Understanding Finite Element Analysis
Our expertise helps us create tailored manufacturing solutions that meet specific client objectives, and one method we employ is finite element analysis (FEA). Here’s what that involves and why it’s crucial for cost-effective and efficient manufacturing.
Finite element analysis overview
Finite element analysis is a complex mathematical model that allows us to determine stress concentrations, deflections and other issues prior to manufacture. We assess CAD drawings via specialised software to look for potential weaknesses, assess material functionality and optimise the design for manufacture.
Finite element analysis is an imperative tool to predict performance in various physical conditions such as heat, vibration, fluid flow or load-bearing. It helps us determine if a product will fail in certain environments such as extreme temperatures, or if it will perform as the design requires.

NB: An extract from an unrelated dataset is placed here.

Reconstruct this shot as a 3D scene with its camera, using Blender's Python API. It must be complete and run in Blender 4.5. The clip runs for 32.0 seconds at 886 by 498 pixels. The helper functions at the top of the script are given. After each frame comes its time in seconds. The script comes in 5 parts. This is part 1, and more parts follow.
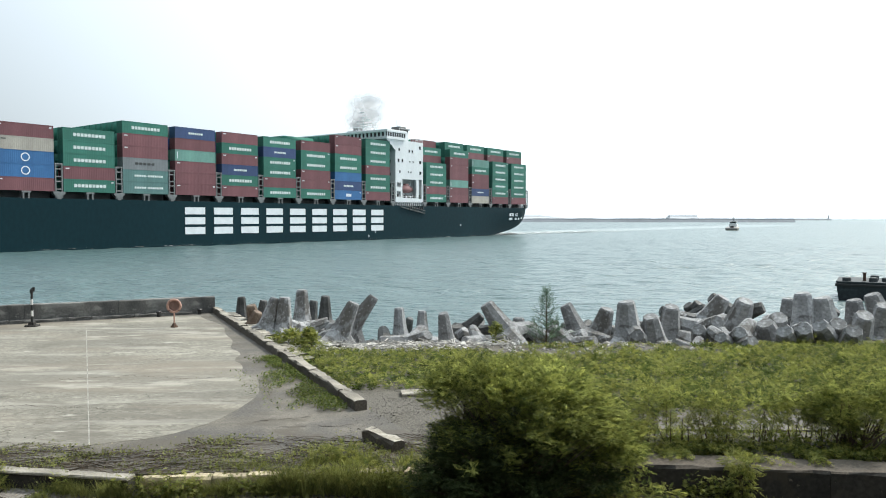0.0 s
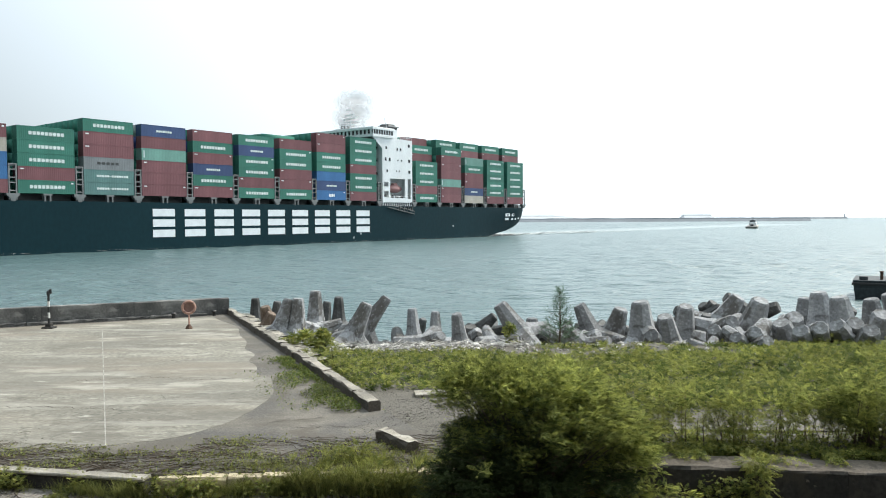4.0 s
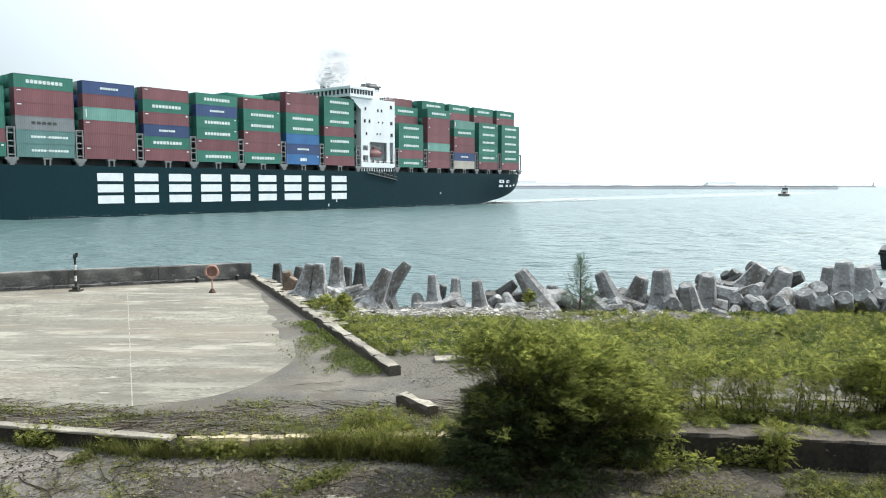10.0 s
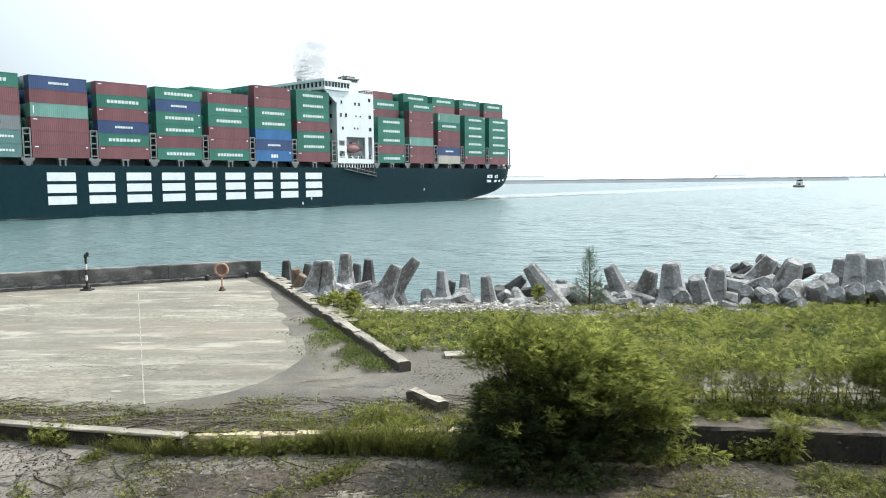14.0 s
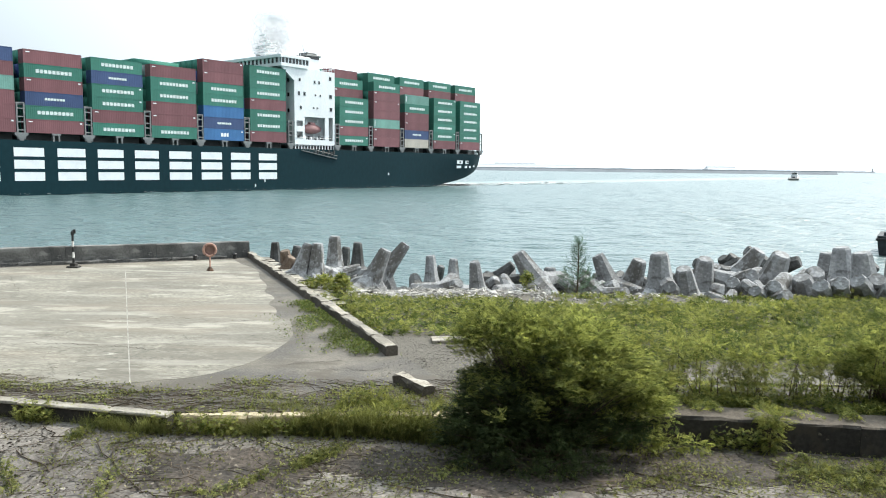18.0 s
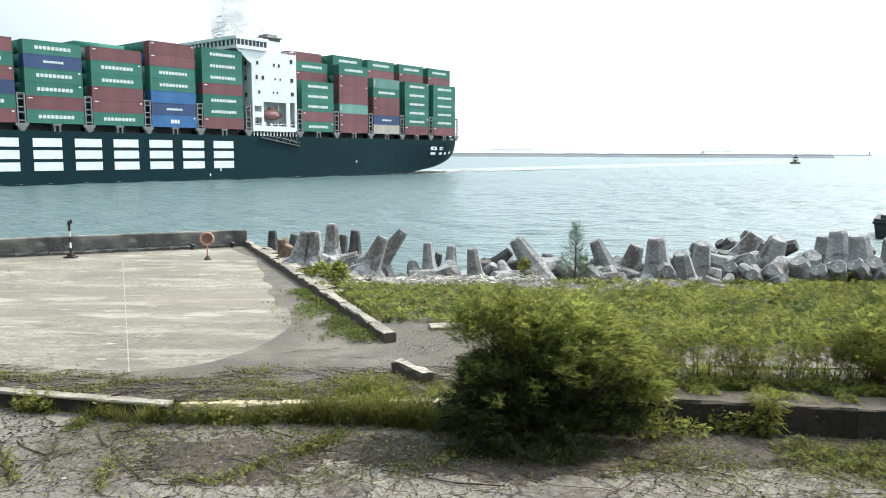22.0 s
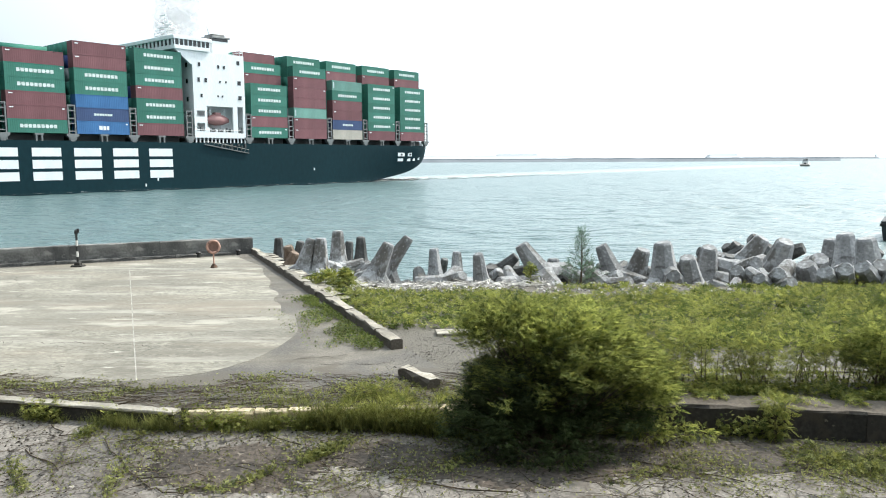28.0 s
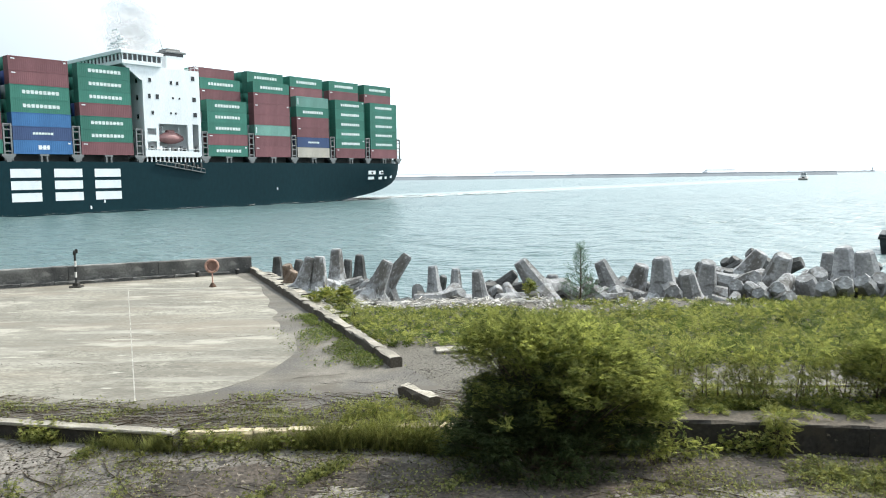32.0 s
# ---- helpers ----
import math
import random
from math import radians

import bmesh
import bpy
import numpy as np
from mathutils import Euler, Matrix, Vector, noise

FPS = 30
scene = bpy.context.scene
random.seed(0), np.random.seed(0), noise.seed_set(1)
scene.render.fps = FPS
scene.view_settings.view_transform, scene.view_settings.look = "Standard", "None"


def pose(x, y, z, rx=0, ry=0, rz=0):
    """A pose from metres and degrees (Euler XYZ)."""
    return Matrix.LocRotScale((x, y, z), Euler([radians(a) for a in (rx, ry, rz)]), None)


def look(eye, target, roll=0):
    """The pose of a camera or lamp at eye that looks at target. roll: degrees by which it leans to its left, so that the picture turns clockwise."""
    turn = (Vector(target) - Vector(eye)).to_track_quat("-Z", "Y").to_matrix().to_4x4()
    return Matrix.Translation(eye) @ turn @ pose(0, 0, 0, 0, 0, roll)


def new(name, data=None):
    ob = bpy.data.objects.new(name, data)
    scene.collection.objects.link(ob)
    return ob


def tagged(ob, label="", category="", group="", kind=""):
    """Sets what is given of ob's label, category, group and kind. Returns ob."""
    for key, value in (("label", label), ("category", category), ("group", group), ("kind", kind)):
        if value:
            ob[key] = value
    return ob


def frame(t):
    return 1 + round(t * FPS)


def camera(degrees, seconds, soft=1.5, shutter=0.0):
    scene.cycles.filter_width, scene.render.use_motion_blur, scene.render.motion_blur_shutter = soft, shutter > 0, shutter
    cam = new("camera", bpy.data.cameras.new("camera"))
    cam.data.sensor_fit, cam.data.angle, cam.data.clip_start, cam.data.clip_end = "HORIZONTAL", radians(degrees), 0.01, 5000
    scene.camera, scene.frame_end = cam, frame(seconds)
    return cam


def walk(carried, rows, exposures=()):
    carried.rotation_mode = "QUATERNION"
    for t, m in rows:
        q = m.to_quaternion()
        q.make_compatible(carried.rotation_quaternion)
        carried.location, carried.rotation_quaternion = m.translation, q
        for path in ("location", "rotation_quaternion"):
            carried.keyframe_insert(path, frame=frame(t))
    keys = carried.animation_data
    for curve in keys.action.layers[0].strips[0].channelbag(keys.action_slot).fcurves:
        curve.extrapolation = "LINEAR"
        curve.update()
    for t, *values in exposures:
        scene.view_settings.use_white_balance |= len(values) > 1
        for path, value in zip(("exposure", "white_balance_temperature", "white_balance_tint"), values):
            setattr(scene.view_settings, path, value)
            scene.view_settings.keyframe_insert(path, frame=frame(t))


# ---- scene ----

The name refers to the process whereby the software breaks a component down into a mesh of thousands of finite elements, often cubes. It then employs mathematical equations to help predict the behaviour of each element and, collectively, of the component.
Why finite element analysis?
Sean Emery, Manufacturing Engineer at Romar, explains that finite element analysis enables us to critically assess both the functionality of the design and the suitability of the material or multiple materials.
“This analysis allows us to run several different materials through the process to assess how each material performs with the product’s features that we have designed, or a client has designed… to confirm how it works in the real world.”
Finite element analysis helps us verify the best-option design and materials for optimal performance. It is a critical step to ensure that a part will be safe, efficient and cost-effective to manufacture.
Optimising efficiency and cost-effectiveness
“Our emphasis is on reducing material costs because we know that we will be manufacturing this, and we want to get as much functionality with minimal cost. By having this in-house, we’re able to run it and determine the minimum requirements to meet the functionality of the part – by sculpting out areas or reducing wall thickness for instance – without losing any of that structural integrity. So, we use FEA as a tool to help minimise the customer’s final costs.”
When we understand the best manufacturing solution prior to the manufacturing process, it saves us time and money, and there’s a key additional benefit in reduced wastage. We’re able to do this thanks to the exceptional technical knowledge of our engineering team.
The engineering expertise behind FEA
Like every technology, FEA is only as effective as the engineering expertise behind it.
As Sean Emery explains: “Not everybody is an engineer or has the technical knowledge or know-how that we have here at Romar Engineering, so what we try to do is bridge that gap between the client and the end product, so to speak. The client will have an idea of what they want to do and we take that idea and we make it happen in the most effective and efficient way that we can.”